Not all V10s are created equal
by Franklin Stoudameyer
The 10-cylinder engine long since used in the Lamborghini Gallardo has been integrated with Audi's race-proven technology and seated in the all-new S8 to provide another milestone in Audi's history of revolutionary automotive engineering. Using the Gallardo V10 as a base, Audi reengineered key differences to suit the specific needs of the S8. Audi's alterations to the engine allow for engine specifications to be tailored to the S8's design, form and function. Audi's V10 version has been restructured to give its 946-pound heavier, four-door sedan a chance to become synonymous with sporting performance and compete, to a degree, with its lighter, two-door Gallardo cousin.
The V10 engine utilizes two banks of cylinders that are offset by 18.5mm, twin five-cylinder banks arranged at a 90-degree included angle between the deck surface and intake runners, with a spacing of 90 millimeters between cylinder centers. Located within the center of the cylinder bank is a balance shaft that rotates at the same speed, but in the opposite direction, as the crankshaft. This opposite spin cancels out and effectively eliminates engine vibrations and contributes to the engine's refined sound. Vibration under load is smoothed by the uniform ignition spacing of 72 degrees between the cylinders, which is achieved by offsetting the crankpins 18 degrees.
Audi's overhaul of the V10 engine included increasing the engine bore by 2mm, from 82.5 to 84.5. The increased displacement from 4,961cc (5.0 liters) to 5,204cc (5.2-liters) subsequently necessitated redesigning the crankcase. Audi uses technology carried over from its motorsport program: low-pressure die-casting from a hypereutectic aluminum alloy to form an intermediate frame reinforcing the compact crankcase and providing high torsional rigidity.

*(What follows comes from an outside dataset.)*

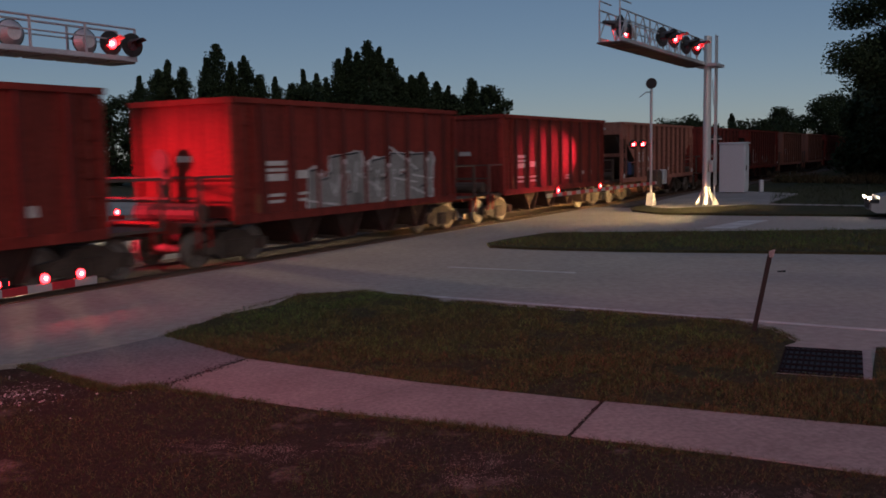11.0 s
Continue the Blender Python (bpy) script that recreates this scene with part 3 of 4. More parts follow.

Audi eliminated the standard fuel injection management and upgraded to its trademark FSI direct fuel injection borrowed from the Le Mans-winning R8. This change required Audi engineers to update the engine management system from the standard Lamborghini LIE management program to the highly advanced Bosch Motronic MED 9.1. This in turn allowed for an increased compression ratio, 11:1 to 12.5:1, and for a more accurate air-to-fuel ratio based on a lambda value of 1. The common rail injection system delivers the fuel directly to the combustion chambers in precisely metered amounts, at a pressure of up to 1,470 psi.
Although the S8's V10 puts out less maximum horsepower, 450 bhp at 7000 rpm compared to the Gallardo's 513 bhp at 8000 rpm, it makes up for the loss in torque. Realizing that higher torque achieved at a lower engine speeds was needed to give the S8 a dynamic, lively engine feel and increased power delivery, Audi implemented Variable Turbine Geometry (VTG). At low rpm, the speed of airflow is increased by directing the air through a longer path with limited capacity, but a shorter and more capable path opens when the load increases so that a greater amount of air can enter the combustion chamber. This allows the engine to deliver 90% of its maximum torque from as low as 2300 rpm. The Gallardo puts out a maximum 376 lb-ft of torque at 4500 rpm in comparison to the S8's 398 lb-ft at 3500 rpm.